The Tangible (And Less Tangible) Benefits
Why go through all this trouble? Well, the benefits are stacking up in a way that makes the old linear model look, frankly, risky.
| Benefit Area | What It Looks Like |
| Resilience & Risk | Less volatility from scarce virgin resources. Stronger, localized supply webs. Future-proofing against regulation. |
| Innovation & Value | New revenue from services (leasing, repair), new products from waste streams. Deep R&D advantages. |
| Talent & Culture | Attracting purpose-driven employees. Fostering incredible problem-solving creativity. |
| Brand & Trust | Authentic stories that resonate. Moving from “greenwashing” to “ground-truthing.” |
| Systemic Health | The big one: contributing to living systems and communities that your business depends on to thrive long-term. |
It’s that last one—systemic health—that’s the real kicker.

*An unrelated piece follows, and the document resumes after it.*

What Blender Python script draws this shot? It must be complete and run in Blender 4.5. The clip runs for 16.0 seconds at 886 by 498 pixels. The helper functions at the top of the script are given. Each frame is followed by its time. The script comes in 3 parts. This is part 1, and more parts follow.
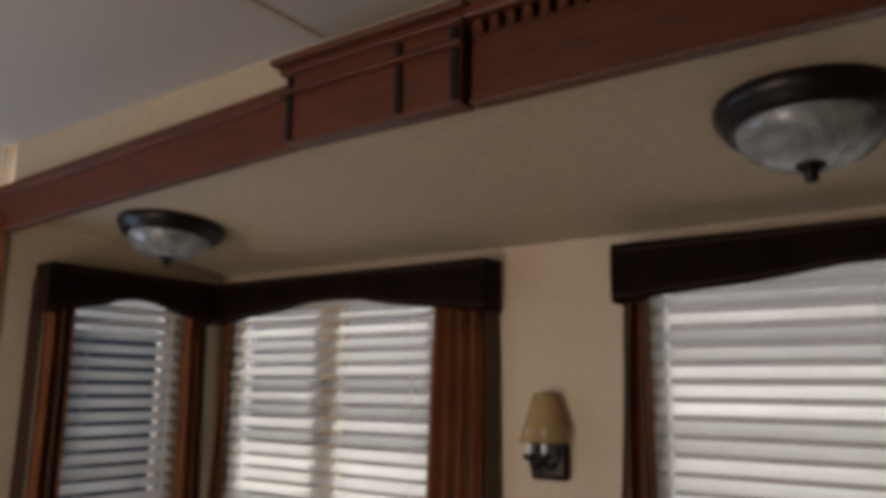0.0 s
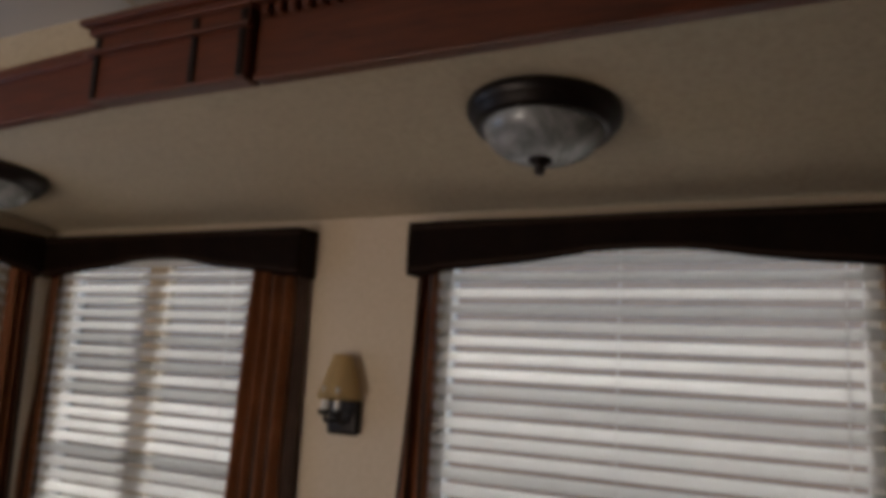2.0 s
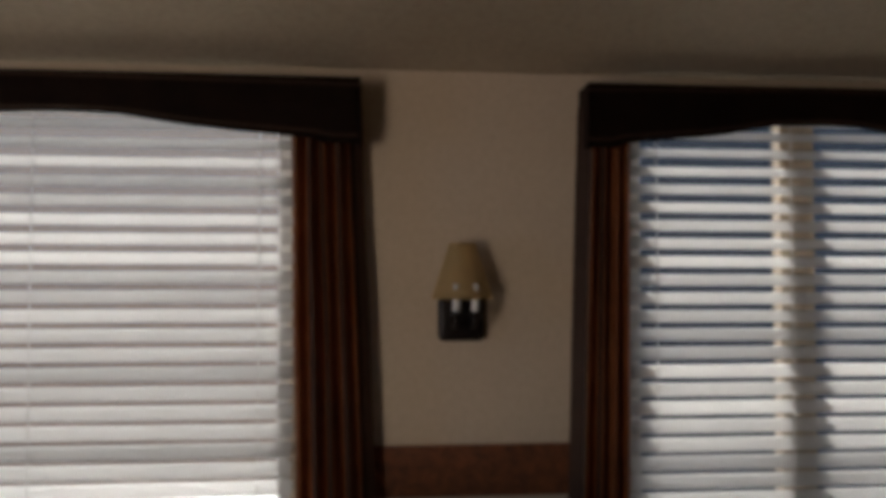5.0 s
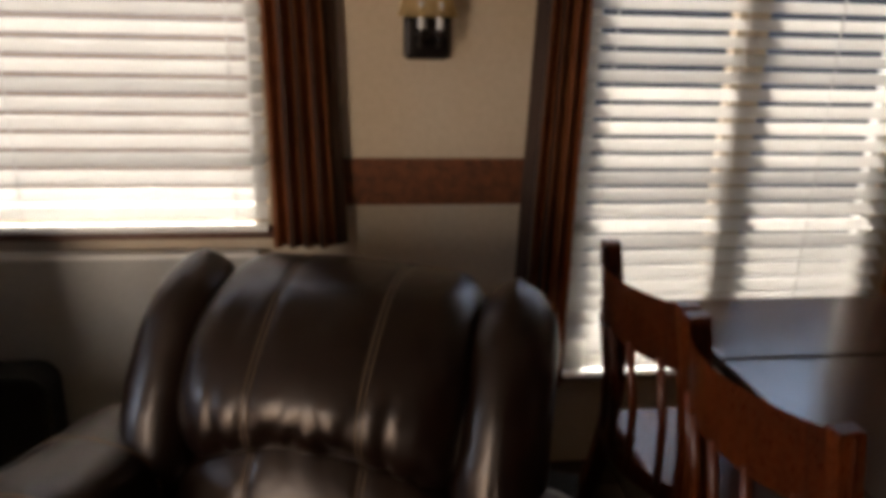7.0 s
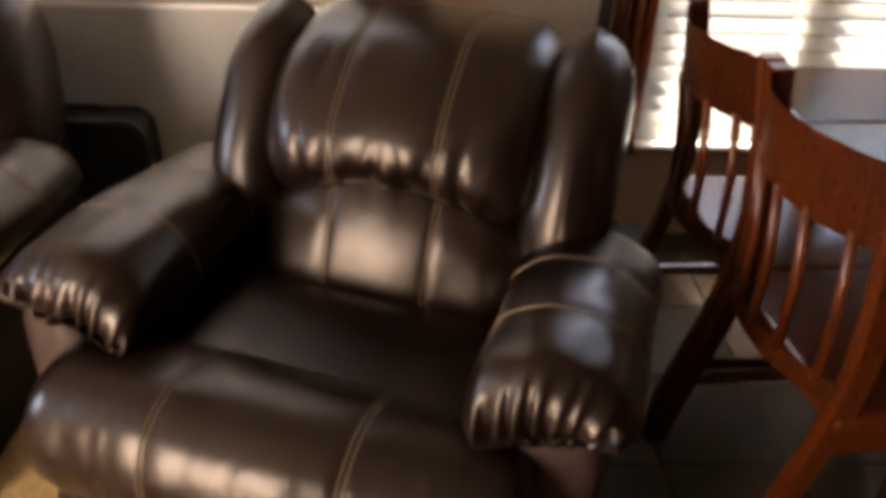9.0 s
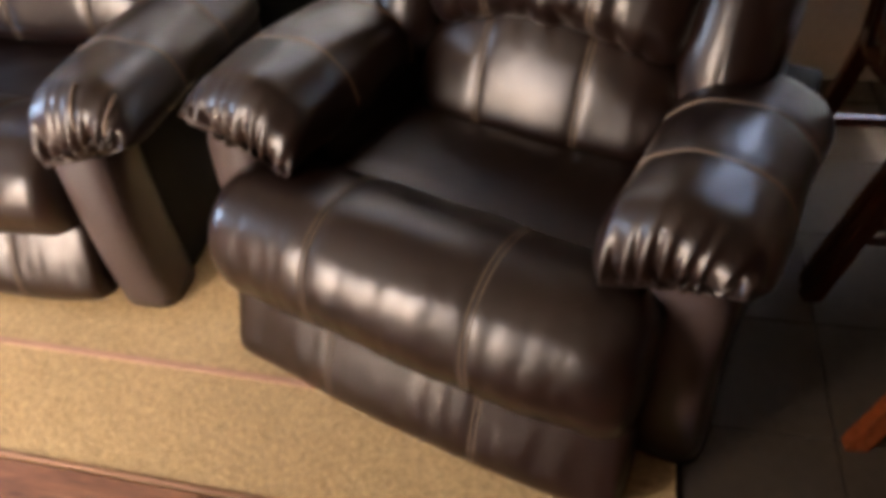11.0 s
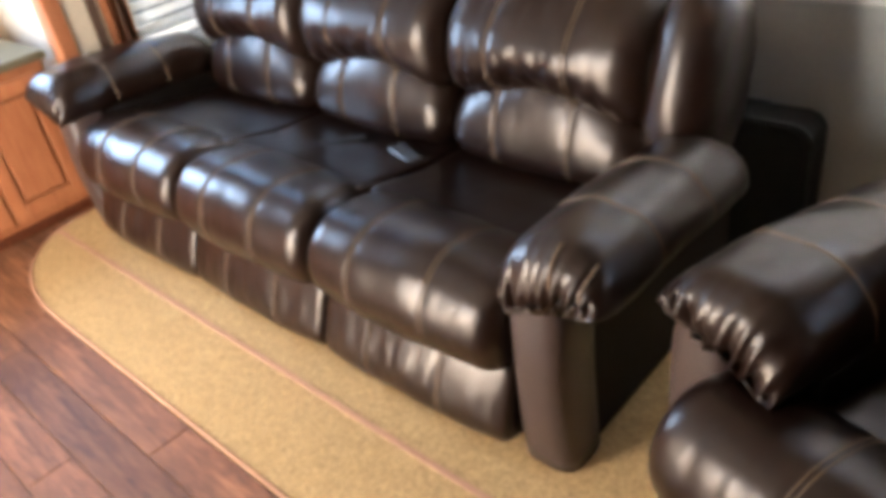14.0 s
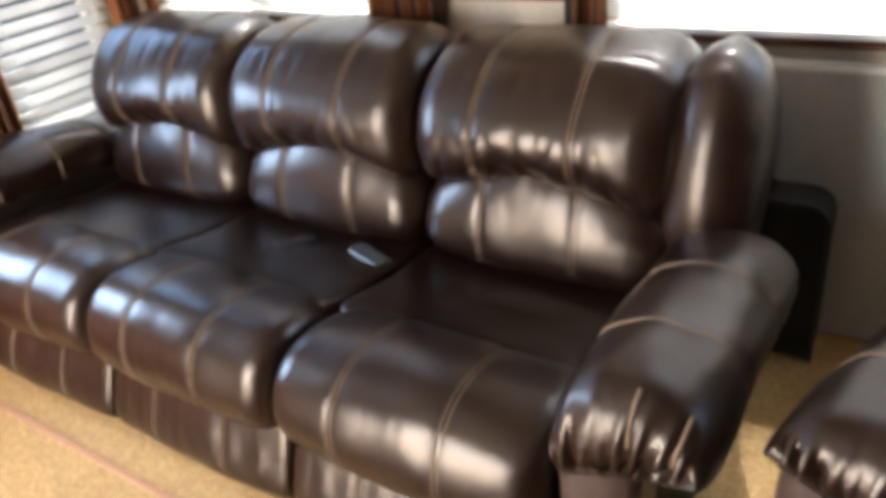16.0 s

A business can’t thrive on a depleted planet or in a fractured society. Investing in regeneration is, in the most literal sense, investing in your own operating license for the future.
Honestly, The Roadblocks Are Real
This isn’t all easy. The linear economy is baked into our accounting (waste disposal is a cost line, not a resource opportunity), our laws, and even how we measure success (quarterly growth at any cost).
Shifting requires internal champions. It needs cross-departmental collaboration—design talking to logistics, procurement talking to marketing. It might require new partnerships with… competitors? Gasp. Yes, to create collective recycling systems or share best practices.
A Thought to Leave You With
Applying regenerative and circular principles isn’t about achieving some perfect, static state of “circularity.” It’s a direction of travel. A commitment to moving from being a net taker to a net giver.
Start with one material stream. One partnership. One product redesign. Measure not just your carbon, but your contribution to social and ecological capital. The journey itself—the learning, the stumbling, the connecting—begins to transform the culture of your operations from the inside out.
In the end, it’s the difference between building a business that simply lasts, and building one that helps everything else last, too.